[Some records]
★ ★ ★ ★ ★ ★ ★
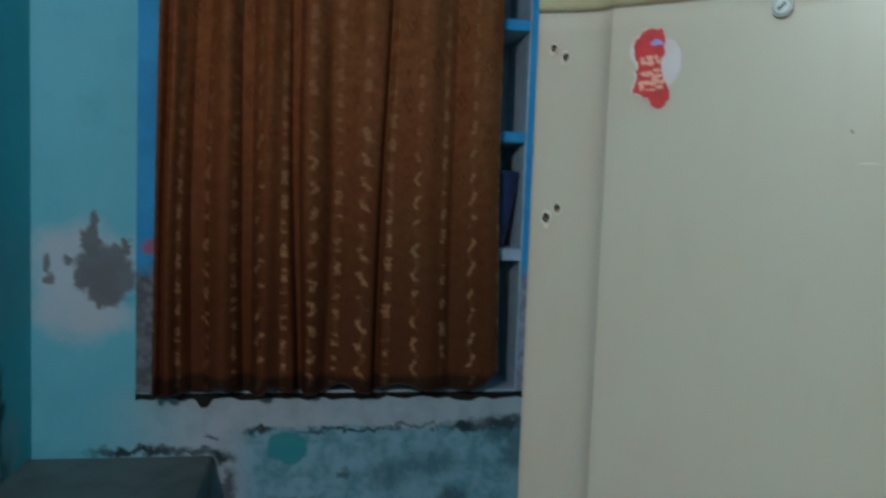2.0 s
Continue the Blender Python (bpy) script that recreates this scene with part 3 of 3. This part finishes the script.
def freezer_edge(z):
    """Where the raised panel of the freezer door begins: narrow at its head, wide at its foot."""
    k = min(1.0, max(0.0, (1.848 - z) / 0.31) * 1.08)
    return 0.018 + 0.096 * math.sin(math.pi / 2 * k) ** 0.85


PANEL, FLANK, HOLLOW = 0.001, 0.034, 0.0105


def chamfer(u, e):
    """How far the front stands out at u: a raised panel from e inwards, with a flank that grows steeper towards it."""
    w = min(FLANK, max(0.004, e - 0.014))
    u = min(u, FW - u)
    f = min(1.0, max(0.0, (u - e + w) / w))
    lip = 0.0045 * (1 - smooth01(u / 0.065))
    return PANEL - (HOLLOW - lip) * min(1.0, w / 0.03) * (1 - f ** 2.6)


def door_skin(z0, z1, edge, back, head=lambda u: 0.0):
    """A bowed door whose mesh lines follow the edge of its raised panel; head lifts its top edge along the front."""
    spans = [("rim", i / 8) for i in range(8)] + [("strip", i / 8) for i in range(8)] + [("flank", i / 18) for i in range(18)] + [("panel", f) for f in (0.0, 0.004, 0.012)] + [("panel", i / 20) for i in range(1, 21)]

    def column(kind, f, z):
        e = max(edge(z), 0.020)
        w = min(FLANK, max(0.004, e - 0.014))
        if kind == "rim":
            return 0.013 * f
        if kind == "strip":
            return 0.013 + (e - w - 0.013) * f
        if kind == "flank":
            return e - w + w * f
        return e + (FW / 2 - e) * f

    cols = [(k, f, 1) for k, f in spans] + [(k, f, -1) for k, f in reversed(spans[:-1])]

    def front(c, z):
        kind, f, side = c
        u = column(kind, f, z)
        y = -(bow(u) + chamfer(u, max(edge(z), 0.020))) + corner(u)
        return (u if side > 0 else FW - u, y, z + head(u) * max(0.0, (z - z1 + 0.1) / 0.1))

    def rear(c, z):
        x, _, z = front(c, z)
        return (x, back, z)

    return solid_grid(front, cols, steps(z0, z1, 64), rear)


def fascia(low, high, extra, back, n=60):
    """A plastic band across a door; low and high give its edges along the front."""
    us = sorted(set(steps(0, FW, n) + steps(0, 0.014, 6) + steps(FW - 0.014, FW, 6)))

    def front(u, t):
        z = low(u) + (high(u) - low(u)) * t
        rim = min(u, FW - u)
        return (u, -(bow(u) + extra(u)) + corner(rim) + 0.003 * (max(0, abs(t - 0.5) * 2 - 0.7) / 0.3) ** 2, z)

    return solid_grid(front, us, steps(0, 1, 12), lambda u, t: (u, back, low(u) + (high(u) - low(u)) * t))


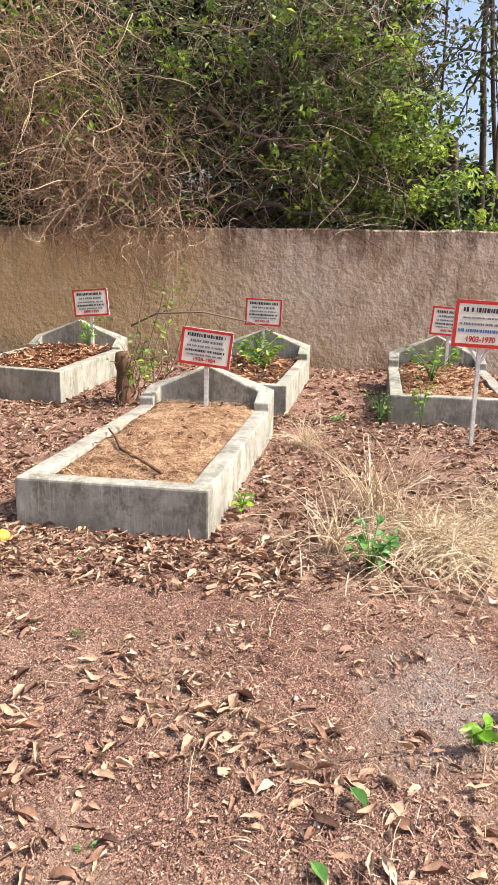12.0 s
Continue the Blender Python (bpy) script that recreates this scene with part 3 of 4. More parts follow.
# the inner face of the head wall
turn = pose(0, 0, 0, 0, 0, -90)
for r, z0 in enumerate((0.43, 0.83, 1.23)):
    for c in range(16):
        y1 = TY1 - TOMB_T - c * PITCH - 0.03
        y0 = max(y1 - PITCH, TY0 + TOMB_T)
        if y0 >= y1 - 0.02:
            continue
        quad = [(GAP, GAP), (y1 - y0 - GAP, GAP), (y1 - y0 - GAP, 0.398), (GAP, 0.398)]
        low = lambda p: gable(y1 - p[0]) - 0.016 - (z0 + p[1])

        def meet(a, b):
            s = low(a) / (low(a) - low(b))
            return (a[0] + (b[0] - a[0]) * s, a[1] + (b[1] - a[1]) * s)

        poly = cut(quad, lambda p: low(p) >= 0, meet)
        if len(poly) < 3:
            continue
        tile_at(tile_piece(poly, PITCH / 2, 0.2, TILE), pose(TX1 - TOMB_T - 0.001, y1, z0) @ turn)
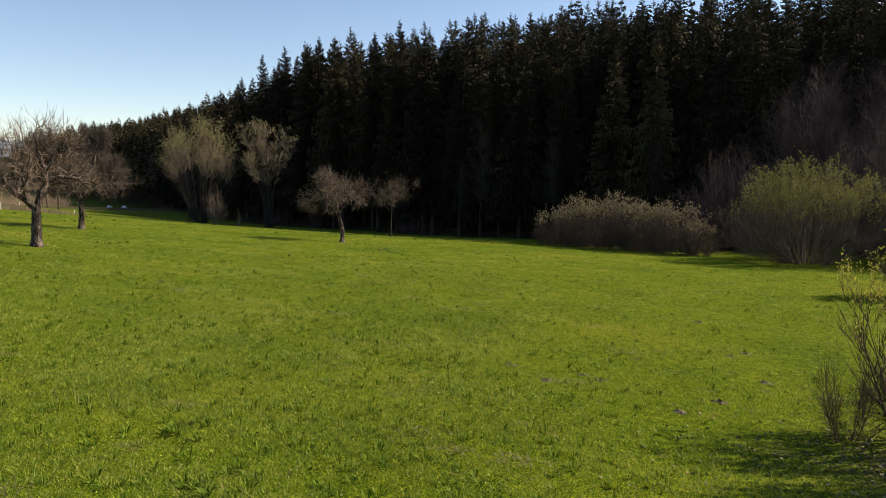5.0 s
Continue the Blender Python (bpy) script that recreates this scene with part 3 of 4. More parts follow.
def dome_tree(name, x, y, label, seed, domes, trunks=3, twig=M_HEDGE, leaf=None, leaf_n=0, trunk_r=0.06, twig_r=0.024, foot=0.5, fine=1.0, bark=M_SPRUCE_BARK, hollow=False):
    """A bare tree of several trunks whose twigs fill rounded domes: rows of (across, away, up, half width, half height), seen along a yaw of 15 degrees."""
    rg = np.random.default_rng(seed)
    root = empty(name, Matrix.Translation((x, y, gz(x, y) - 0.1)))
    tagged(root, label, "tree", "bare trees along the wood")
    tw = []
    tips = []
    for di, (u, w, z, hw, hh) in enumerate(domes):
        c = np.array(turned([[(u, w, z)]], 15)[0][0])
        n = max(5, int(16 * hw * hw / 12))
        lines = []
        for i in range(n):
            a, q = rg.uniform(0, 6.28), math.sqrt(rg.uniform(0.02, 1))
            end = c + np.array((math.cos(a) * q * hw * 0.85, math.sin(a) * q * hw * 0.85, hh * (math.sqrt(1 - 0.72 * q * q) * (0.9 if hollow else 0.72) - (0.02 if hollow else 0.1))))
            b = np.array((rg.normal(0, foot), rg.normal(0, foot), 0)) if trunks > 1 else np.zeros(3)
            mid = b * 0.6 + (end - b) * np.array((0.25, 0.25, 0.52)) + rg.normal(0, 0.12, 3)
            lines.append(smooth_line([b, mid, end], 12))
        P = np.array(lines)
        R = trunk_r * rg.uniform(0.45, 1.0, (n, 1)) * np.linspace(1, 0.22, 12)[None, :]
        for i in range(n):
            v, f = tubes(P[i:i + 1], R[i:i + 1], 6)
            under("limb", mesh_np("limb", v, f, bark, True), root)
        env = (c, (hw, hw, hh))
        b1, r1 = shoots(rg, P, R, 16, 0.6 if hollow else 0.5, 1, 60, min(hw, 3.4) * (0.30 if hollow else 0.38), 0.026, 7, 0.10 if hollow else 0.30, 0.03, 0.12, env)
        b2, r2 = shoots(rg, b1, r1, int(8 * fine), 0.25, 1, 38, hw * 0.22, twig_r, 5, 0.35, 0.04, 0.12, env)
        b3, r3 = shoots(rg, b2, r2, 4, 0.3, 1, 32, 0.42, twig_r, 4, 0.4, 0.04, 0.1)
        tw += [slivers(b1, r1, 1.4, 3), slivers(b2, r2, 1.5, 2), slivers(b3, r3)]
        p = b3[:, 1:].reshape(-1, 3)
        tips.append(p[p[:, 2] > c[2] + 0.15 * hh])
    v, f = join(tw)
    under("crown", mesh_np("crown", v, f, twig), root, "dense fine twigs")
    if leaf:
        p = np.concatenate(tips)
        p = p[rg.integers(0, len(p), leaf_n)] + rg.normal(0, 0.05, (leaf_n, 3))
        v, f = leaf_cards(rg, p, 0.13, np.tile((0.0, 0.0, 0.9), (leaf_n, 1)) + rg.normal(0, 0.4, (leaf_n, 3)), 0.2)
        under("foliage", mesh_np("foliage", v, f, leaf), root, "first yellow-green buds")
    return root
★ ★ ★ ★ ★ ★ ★
EXERCISE →
Transcribe the material exactly, keeping every word and none of the pictures.

WRITTEN RESPONSE →
2.0 s
Continue the Blender Python (bpy) script that recreates this scene with part 3 of 3. This part finishes the script.
def freezer_edge(z):
    """Where the raised panel of the freezer door begins: narrow at its head, wide at its foot."""
    k = min(1.0, max(0.0, (1.848 - z) / 0.31) * 1.08)
    return 0.018 + 0.096 * math.sin(math.pi / 2 * k) ** 0.85


PANEL, FLANK, HOLLOW = 0.001, 0.034, 0.0105


def chamfer(u, e):
    """How far the front stands out at u: a raised panel from e inwards, with a flank that grows steeper towards it."""
    w = min(FLANK, max(0.004, e - 0.014))
    u = min(u, FW - u)
    f = min(1.0, max(0.0, (u - e + w) / w))
    lip = 0.0045 * (1 - smooth01(u / 0.065))
    return PANEL - (HOLLOW - lip) * min(1.0, w / 0.03) * (1 - f ** 2.6)


def door_skin(z0, z1, edge, back, head=lambda u: 0.0):
    """A bowed door whose mesh lines follow the edge of its raised panel; head lifts its top edge along the front."""
    spans = [("rim", i / 8) for i in range(8)] + [("strip", i / 8) for i in range(8)] + [("flank", i / 18) for i in range(18)] + [("panel", f) for f in (0.0, 0.004, 0.012)] + [("panel", i / 20) for i in range(1, 21)]

    def column(kind, f, z):
        e = max(edge(z), 0.020)
        w = min(FLANK, max(0.004, e - 0.014))
        if kind == "rim":
            return 0.013 * f
        if kind == "strip":
            return 0.013 + (e - w - 0.013) * f
        if kind == "flank":
            return e - w + w * f
        return e + (FW / 2 - e) * f

    cols = [(k, f, 1) for k, f in spans] + [(k, f, -1) for k, f in reversed(spans[:-1])]

    def front(c, z):
        kind, f, side = c
        u = column(kind, f, z)
        y = -(bow(u) + chamfer(u, max(edge(z), 0.020))) + corner(u)
        return (u if side > 0 else FW - u, y, z + head(u) * max(0.0, (z - z1 + 0.1) / 0.1))

    def rear(c, z):
        x, _, z = front(c, z)
        return (x, back, z)

    return solid_grid(front, cols, steps(z0, z1, 64), rear)


def fascia(low, high, extra, back, n=60):
    """A plastic band across a door; low and high give its edges along the front."""
    us = sorted(set(steps(0, FW, n) + steps(0, 0.014, 6) + steps(FW - 0.014, FW, 6)))

    def front(u, t):
        z = low(u) + (high(u) - low(u)) * t
        rim = min(u, FW - u)
        return (u, -(bow(u) + extra(u)) + corner(rim) + 0.003 * (max(0, abs(t - 0.5) * 2 - 0.7) / 0.3) ** 2, z)

    return solid_grid(front, us, steps(0, 1, 12), lambda u, t: (u, back, low(u) + (high(u) - low(u)) * t))


12.0 s
Continue the Blender Python (bpy) script that recreates this scene with part 3 of 4. More parts follow.
# the inner face of the head wall
turn = pose(0, 0, 0, 0, 0, -90)
for r, z0 in enumerate((0.43, 0.83, 1.23)):
    for c in range(16):
        y1 = TY1 - TOMB_T - c * PITCH - 0.03
        y0 = max(y1 - PITCH, TY0 + TOMB_T)
        if y0 >= y1 - 0.02:
            continue
        quad = [(GAP, GAP), (y1 - y0 - GAP, GAP), (y1 - y0 - GAP, 0.398), (GAP, 0.398)]
        low = lambda p: gable(y1 - p[0]) - 0.016 - (z0 + p[1])

        def meet(a, b):
            s = low(a) / (low(a) - low(b))
            return (a[0] + (b[0] - a[0]) * s, a[1] + (b[1] - a[1]) * s)

        poly = cut(quad, lambda p: low(p) >= 0, meet)
        if len(poly) < 3:
            continue
        tile_at(tile_piece(poly, PITCH / 2, 0.2, TILE), pose(TX1 - TOMB_T - 0.001, y1, z0) @ turn)
5.0 s
Continue the Blender Python (bpy) script that recreates this scene with part 3 of 4. More parts follow.
def dome_tree(name, x, y, label, seed, domes, trunks=3, twig=M_HEDGE, leaf=None, leaf_n=0, trunk_r=0.06, twig_r=0.024, foot=0.5, fine=1.0, bark=M_SPRUCE_BARK, hollow=False):
    """A bare tree of several trunks whose twigs fill rounded domes: rows of (across, away, up, half width, half height), seen along a yaw of 15 degrees."""
    rg = np.random.default_rng(seed)
    root = empty(name, Matrix.Translation((x, y, gz(x, y) - 0.1)))
    tagged(root, label, "tree", "bare trees along the wood")
    tw = []
    tips = []
    for di, (u, w, z, hw, hh) in enumerate(domes):
        c = np.array(turned([[(u, w, z)]], 15)[0][0])
        n = max(5, int(16 * hw * hw / 12))
        lines = []
        for i in range(n):
            a, q = rg.uniform(0, 6.28), math.sqrt(rg.uniform(0.02, 1))
            end = c + np.array((math.cos(a) * q * hw * 0.85, math.sin(a) * q * hw * 0.85, hh * (math.sqrt(1 - 0.72 * q * q) * (0.9 if hollow else 0.72) - (0.02 if hollow else 0.1))))
            b = np.array((rg.normal(0, foot), rg.normal(0, foot), 0)) if trunks > 1 else np.zeros(3)
            mid = b * 0.6 + (end - b) * np.array((0.25, 0.25, 0.52)) + rg.normal(0, 0.12, 3)
            lines.append(smooth_line([b, mid, end], 12))
        P = np.array(lines)
        R = trunk_r * rg.uniform(0.45, 1.0, (n, 1)) * np.linspace(1, 0.22, 12)[None, :]
        for i in range(n):
            v, f = tubes(P[i:i + 1], R[i:i + 1], 6)
            under("limb", mesh_np("limb", v, f, bark, True), root)
        env = (c, (hw, hw, hh))
        b1, r1 = shoots(rg, P, R, 16, 0.6 if hollow else 0.5, 1, 60, min(hw, 3.4) * (0.30 if hollow else 0.38), 0.026, 7, 0.10 if hollow else 0.30, 0.03, 0.12, env)
        b2, r2 = shoots(rg, b1, r1, int(8 * fine), 0.25, 1, 38, hw * 0.22, twig_r, 5, 0.35, 0.04, 0.12, env)
        b3, r3 = shoots(rg, b2, r2, 4, 0.3, 1, 32, 0.42, twig_r, 4, 0.4, 0.04, 0.1)
        tw += [slivers(b1, r1, 1.4, 3), slivers(b2, r2, 1.5, 2), slivers(b3, r3)]
        p = b3[:, 1:].reshape(-1, 3)
        tips.append(p[p[:, 2] > c[2] + 0.15 * hh])
    v, f = join(tw)
    under("crown", mesh_np("crown", v, f, twig), root, "dense fine twigs")
    if leaf:
        p = np.concatenate(tips)
        p = p[rg.integers(0, len(p), leaf_n)] + rg.normal(0, 0.05, (leaf_n, 3))
        v, f = leaf_cards(rg, p, 0.13, np.tile((0.0, 0.0, 0.9), (leaf_n, 1)) + rg.normal(0, 0.4, (leaf_n, 3)), 0.2)
        under("foliage", mesh_np("foliage", v, f, leaf), root, "first yellow-green buds")
    return root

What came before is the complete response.